Researchers say that a surgical robot developed by UK scientists makes hip operations so simple that even students can get good results.
Normally, operations using chrome alloy to resurface the ball of the hip joint are notoriously difficult and require years of experience to perfect.
But untrained students using the robot for "virtual" operations have been able to achieve high levels of accuracy.
Trials of the new technology are under way at four British hospitals.
Up to 5,000 hip resurfacing operations are done each year.
Normally, inexperienced surgeons face a steep learning curve when learning to carry out these operations, the researchers said.
And if hip bones are repaired incorrectly, wear and tear occurs, requiring patients to undergo further painful and expensive corrective operations.
To prove how easy the new technology was to use, the researchers studied 32 medical students doing operations on a model of a hip joint.
In a similar way to GPS navigation systems, the technology senses the movement of the surgical tools and compares it to detailed images of the bones. It thus allows surgeons to see a "real-time" virtual model of the progress of the operation.
Developed by PhD students at Imperial College London, the robot then plots where surgical incisions should be made and calculates the correct angles for inserting chrome alloy parts needed to repair the hip bone.
Students were able to carry out the procedure three times more accurately compared to when they used conventional methods to manually navigate the joint.
Clinical trials of the device, called the Wayfinder, are currently being carried out at Warwick Hospital, Bath Hospital, Truro Hospital and the London Clinic.

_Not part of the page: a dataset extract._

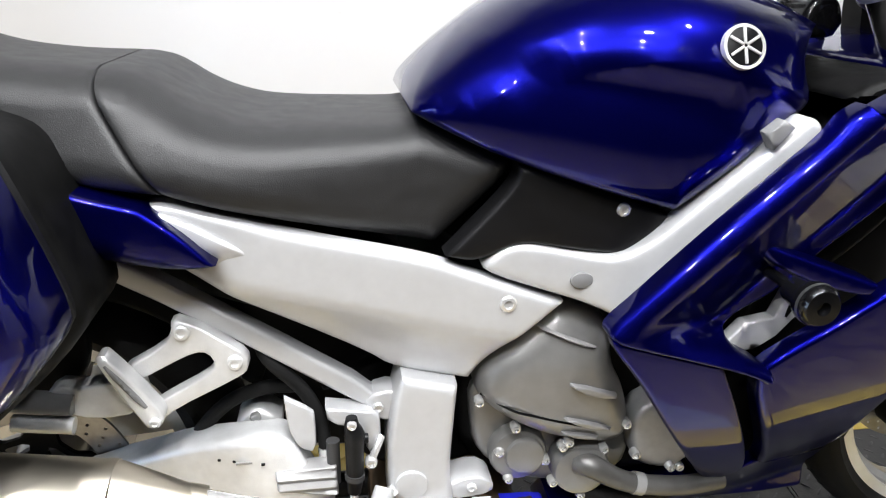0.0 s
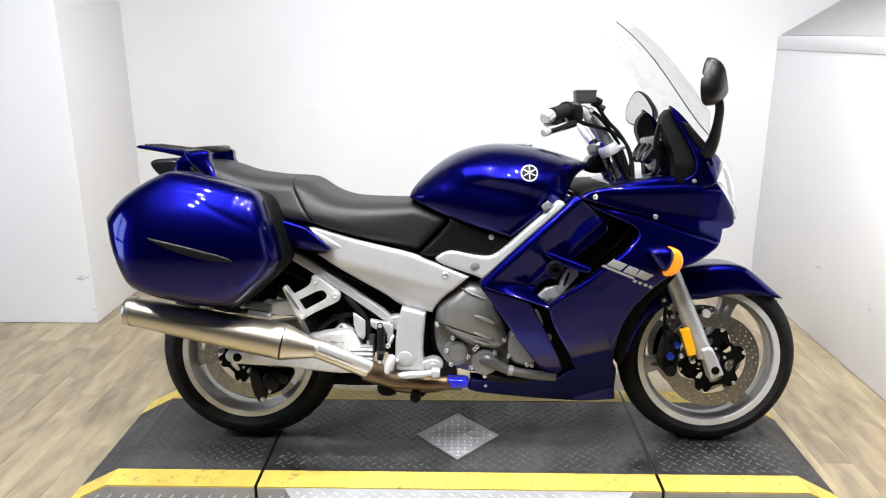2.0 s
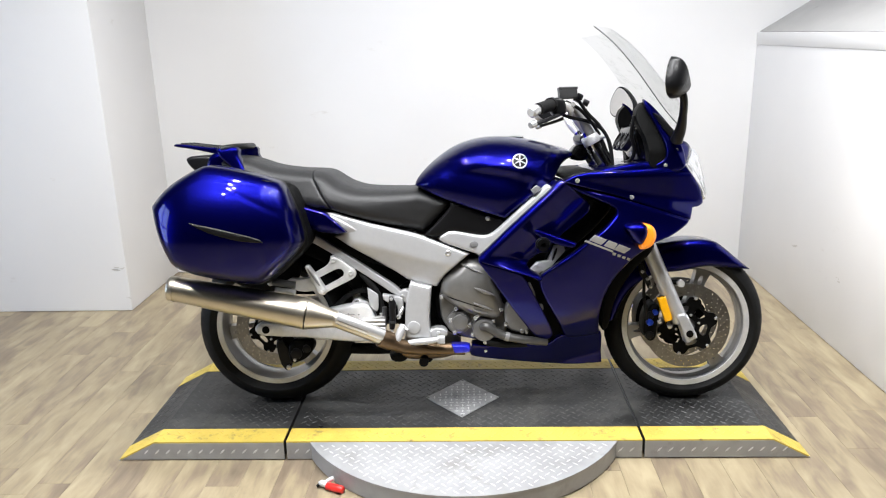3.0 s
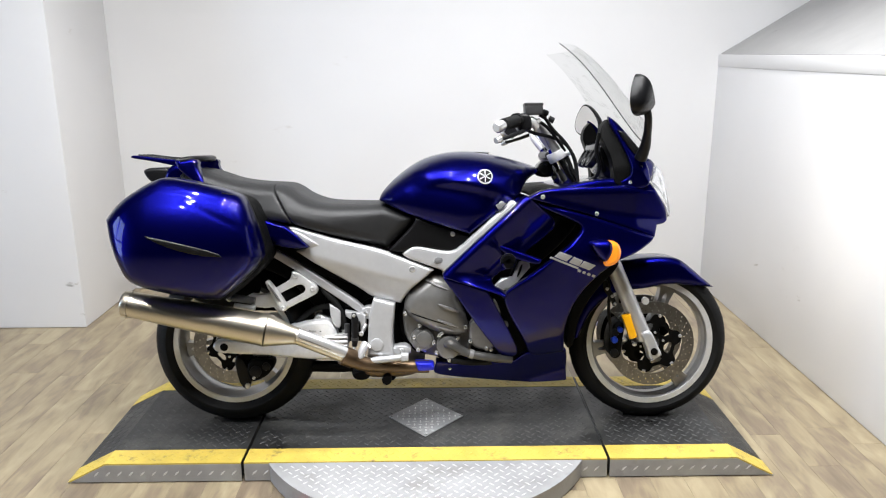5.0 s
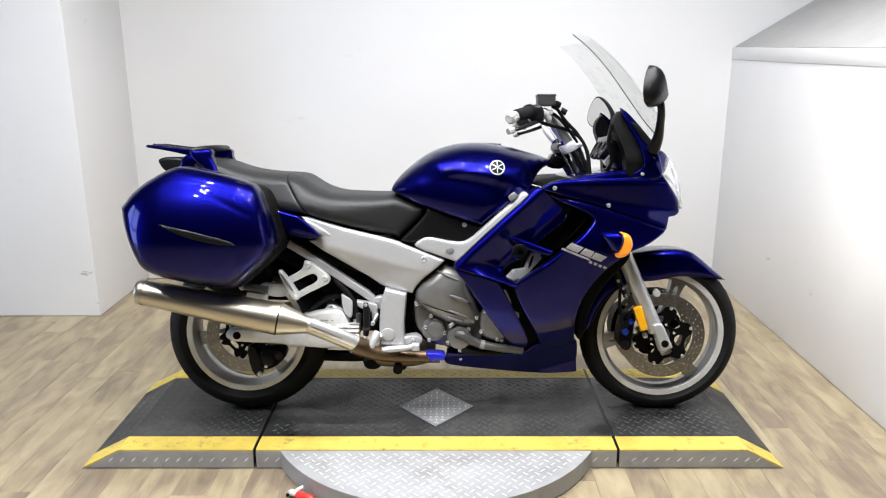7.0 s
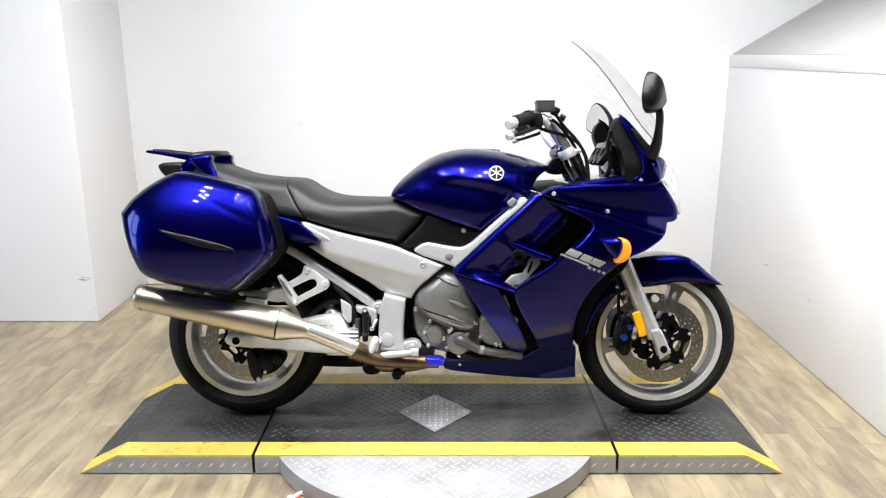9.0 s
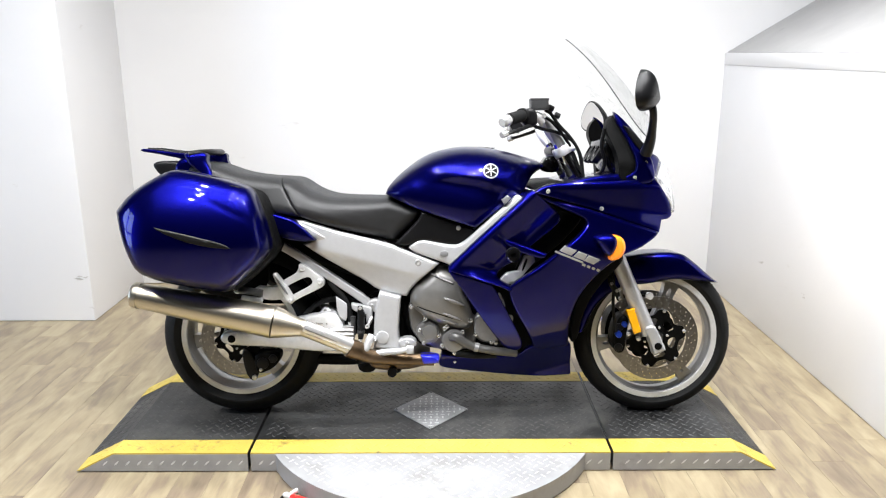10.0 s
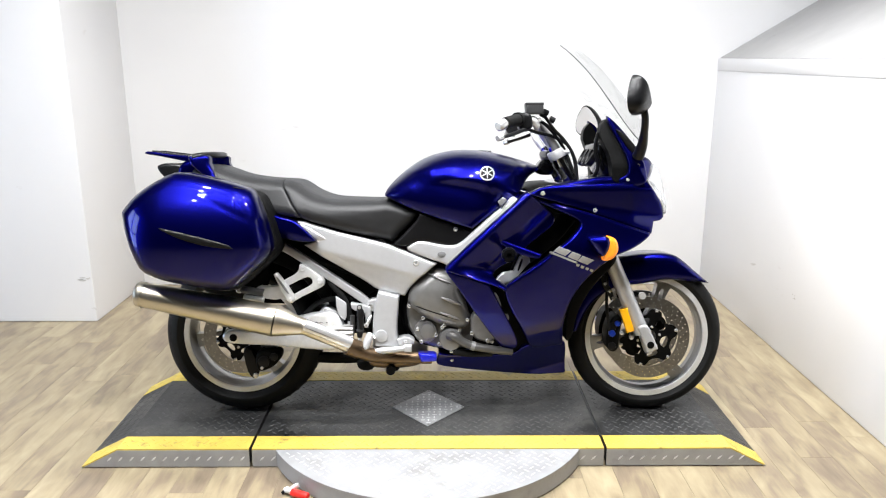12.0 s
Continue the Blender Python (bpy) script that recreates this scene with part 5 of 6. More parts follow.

Surgeons can practise the operation "virtually" before carrying out the real thing.
Professor Justin Cobb, head of the Biosurgery and Surgical Technology Group at Imperial College London, told delegates at the British Society for Computer Aided Orthopaedic Surgery Conference in Glasgow that the device rapidly turned untrained surgeons into experts.
"The reason for using students in the study was to show that even students, with the right technology, can achieve expert levels straight away.
"More importantly, we've also demonstrated that no patient has to be on an inexperienced surgeon's learning curve.
"This could significantly improve a patient's health and wellbeing and ensure they do not have to undergo repeat operations."
Stephen Cannon, president of the British Orthopaedic Association, said hip operations were among the most difficult areas in orthopaedic surgery. He said the tool showed promise for use in training and in the operating theatre.
"Further research will be required to fully establish value to patients. The technology will need to be cost-effective if it is to be taken up by the NHS."